The show pays tribute to Brooke’s mother, Darren Stone Nelson, while it recounts Brooke’s (and her husband’s and her sister-in-law’s) care for her over the final two years of her life. Brooke developed the show in part in Minneapolis and performed it at the Guthrie Theater this past December, but I learned about it from the New York Times review “A daughter’s loyalty shines through song” when the show opened on Broadway in February. The review captures the show perfectly. The Times’s Jane Gross describes the show in detail in “Music born of magical thinking.”

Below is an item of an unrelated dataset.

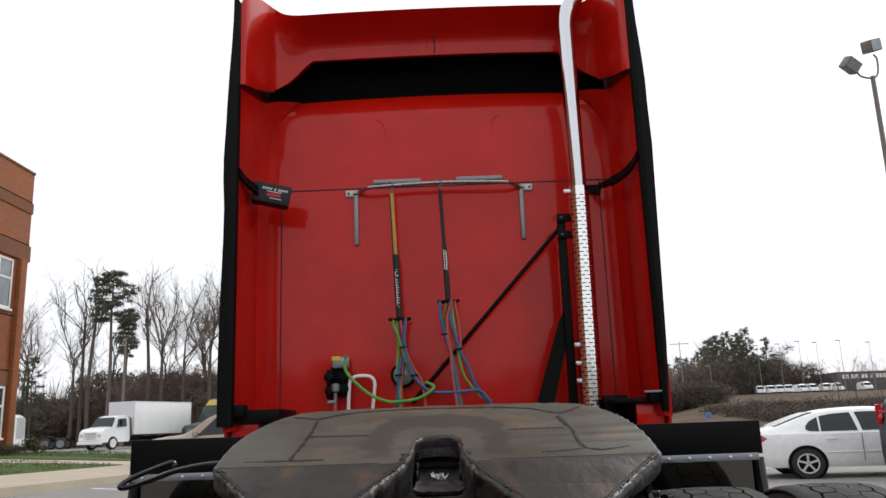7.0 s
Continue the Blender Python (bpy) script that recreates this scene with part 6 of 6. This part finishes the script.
bm = bmesh.new()
for k in range(900):
    x = random.uniform(24, 68) if k < 720 else random.uniform(60, 130)
    y = random.uniform(142, 165)
    tuft(bm, Vector((x, y, gz(x, y) + random.uniform(0.2, 4.6 if x < 66 else 2.2))), random.uniform(1.2, 2.4), 70, 1.1, mat=0, slim=0.05)
for k in range(2600):
    u = random.random()
    x, y = 27 + u * 41, 112 + u * 44 + random.uniform(0, 12)
    hh = (3.4 + 4.4 * u) * (0.75 + 1.0 * noise.noise(Vector((x * 0.35, y * 0.2, 0))))
    tuft(bm, Vector((x, y, gz(x, y) + random.uniform(0.2, max(1.0, hh)))), random.uniform(0.8, 1.5), 76, 0.62, mat=0, slim=0.055)
for k in range(110):
    u = random.random()
    x, y = 27 + u * 41, 111 + u * 44 + random.uniform(0, 12)
    h = random.uniform(4, 8) * (0.7 + 0.4 * u)
    tube(bm, [(x, y, gz(x, y) - 0.3), (x + random.gauss(0, 0.3), y, gz(x, y) + h * 0.6), (x + random.gauss(0, 0.7), y, gz(x, y) + h)], 0.10, seg=3, smooth=False, r_end=0.02)
for k in range(900):
    u = random.random()
    x, y = 24.5 + u * 9.5 + random.gauss(0, 0.5), random.uniform(99, 113)
    tuft(bm, Vector((x, y, gz(x, y) + random.uniform(0.2, 4.2 - 2.6 * u))), random.uniform(0.6, 1.2), 64, 0.5, mat=0, slim=0.07)
for k in range(1500):
    u = random.random()
    x = 25 + u * 24
    y = random.uniform(64, 84) + 3 * noise.noise(Vector((x * 0.3, 5.0, 0)))
    tuft(bm, Vector((x, y, gz(x, y) + random.uniform(0.05, 0.5))), random.uniform(0.4, 0.9), 36, 0.36, mat=0, slim=0.08)
tagged(part("hill_brush", bm, [M["brush"]], None), "low brown brush and scrub on the hill", "brush", kind="stuff")
# unseen woods added behind the camera, to darken what the glossy paint mirrors
bm = bmesh.new()
for k in range(1500):
    x = random.uniform(-130, 130)
    y = random.uniform(-72, -54)
    hh = 5.2 + 3.0 * noise.noise(Vector((x * 0.07, 4.0, 0))) + 2.2 * noise.noise(Vector((x * 0.31, 9.0, 0)))
    tuft(bm, Vector((x, y, gz(x, y) + random.uniform(0.2, max(1.5, hh)))), random.uniform(1.2, 2.0), 60, 0.75, mat=1, slim=0.16)
for k in range(420):
    x = random.uniform(-130, 130)
    y = random.uniform(-72, -54)
    h = random.uniform(6, 10.5)
    tube(bm, [(x, y, gz(x, y) - 0.2), (x + random.gauss(0, 0.3), y, gz(x, y) + h * 0.6), (x + random.gauss(0, 0.6), y, gz(x, y) + h)], random.uniform(0.06, 0.14), seg=3, smooth=False, r_end=0.02)
tagged(part("woods", bm, [M["bark"], M["woods"]], None), "brown leafless woods, unseen, added behind the camera for the paint to mirror", "woods", kind="stuff")
for k in range(6):
    hx, hy = -13.55, 21.0 + 0.72 * k
    shr = thing("shrub", "low clipped dark green shrub along the office wall", "shrub", "shrubs at the wall foot", m=pose(hx, hy, gz(hx, hy) + 0.1))
    bm = bmesh.new()
    for j in range(16):
        tuft(bm, Vector((random.uniform(-0.22, 0.22), random.uniform(-0.34, 0.34), random.uniform(0.08, 0.26))), 0.16, 40, 0.055)
    part("leaves", bm, M["shrub"], shr)
shr = thing("shrub", "low reddish green shrub at the corner of the office", "shrub", m=pose(-13.4, 25.3, gz(-13.4, 25.3) + 0.1))
bm = bmesh.new()
for k in range(16):
    tuft(bm, Vector((random.uniform(-0.28, 0.28), random.uniform(-0.32, 0.32), random.uniform(0.12, 0.42))), 0.20, 44, 0.07)
part("leaves", bm, M["shrub"], shr)


# ---- vehicles ----
def wheel_set(parent, spots, r, w, rim_mat="wheel_alloy"):
    for x, y in spots:
        wh = new("wheel")
        wh.parent = parent
        wh.matrix_basis = pose(x, y, r)
        b = bmesh.new()
        lathe(b, [(r * 0.66, -w / 2), (r * 0.94, -w / 2), (r, -w * 0.32), (r, w * 0.32), (r * 0.94, w / 2), (r * 0.66, w / 2)], pose(0, 0, 0, 90), seg=28, cap=False)
        part("tyre", b, M["car_tyre"], wh)
        b = bmesh.new()
        for s in (-1, 1):
            lathe(b, [(r * 0.64, 0), (r * 0.66, 0.015), (r * 0.58, 0.012), (r * 0.56, -0.02), (r * 0.15, -0.015), (r * 0.12, 0.012), (0.01, 0.014)], toward((0, s * w * 0.46, 0), (0, s, 0)), seg=24, cap=False)
            for k in range(5):
                a = 2 * math.pi * k / 5
                box(b, -r * 0.07, r * 0.07, s * w * 0.44 - 0.008, s * w * 0.44 + 0.016, r * 0.1, r * 0.62, 0.004, m=pose(0, 0, 0, 0, math.degrees(a), 0))
        part("rim", b, M[rim_mat], wh)


def car_body(b, side, width, tuck, mat=0, n=13):
    """Body from a side outline (x, z) across the width, with tumblehome above the belt."""
    belt, top = tuck
    W = width / 2
    zmax = max(z for _, z in side)
    prev = None
    for k in range(n):
        t = -1 + 2 * k / (n - 1)
        row = []
        for x, z in side:
            inn = 0.16 * max(0, (z - belt) / (zmax - belt)) ** 1.1 if z > belt else 0.04 * max(0, (0.35 - z) / 0.35)
            crown = 1 - 0.03 * abs(t) ** 3
            xr = x if abs(x) < 1.75 or width > 1.95 else math.copysign(1.75 + (abs(x) - 1.75) * (1 - 0.46 * t * t), x)
            row.append(b.verts.new((xr, t * (W - inn * (abs(t) ** 2)), z * crown if z > belt else z)))
        if prev:
            for i in range(len(side)):
                j = (i + 1) % len(side)
                f = b.faces.new((prev[i], prev[j], row[j], row[i]))
                f.material_index = mat
        else:
            b.faces.new(row)
        prev = row
    b.faces.new(prev)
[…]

The show is filled with love and anger that emerge in the spirit of jaunty grief. The anger is directed at Christian Science, of which Mrs. Nelson was a practitioner through most of her life. Brooke’s love and respect for her mother are manifest throughout, though her mother’s ordeal is depicted in unsparing detail. Indeed, the show is in great part a demonstration of how to love. It deserves a wide audience and I urge readers who wouldn’t be offended by the hostility to Christian Science to see it before it closes next month.

Brooke’s mom was a writer. The show makes clear that Jonatha is her mother’s daughter. In the show’s first song — “Are You Getting This Down?” (video below) — Brooke conveys her mother’s encouragement to memorialize their experiences in her work. The last song of the show sets one of her mother’s poems to music. It is a killer.

I absolutely loved the show. It is a tremendously moving and thought-provoking affair. I would like to spread the word while the show can still be seen. I want to add only that I’ve been enjoying Jonatha’s compact disc with the show’s songs steadily over the past month. The CD stands on its own as a beautiful set if not, as I think it is, the best of Jonatha’s career.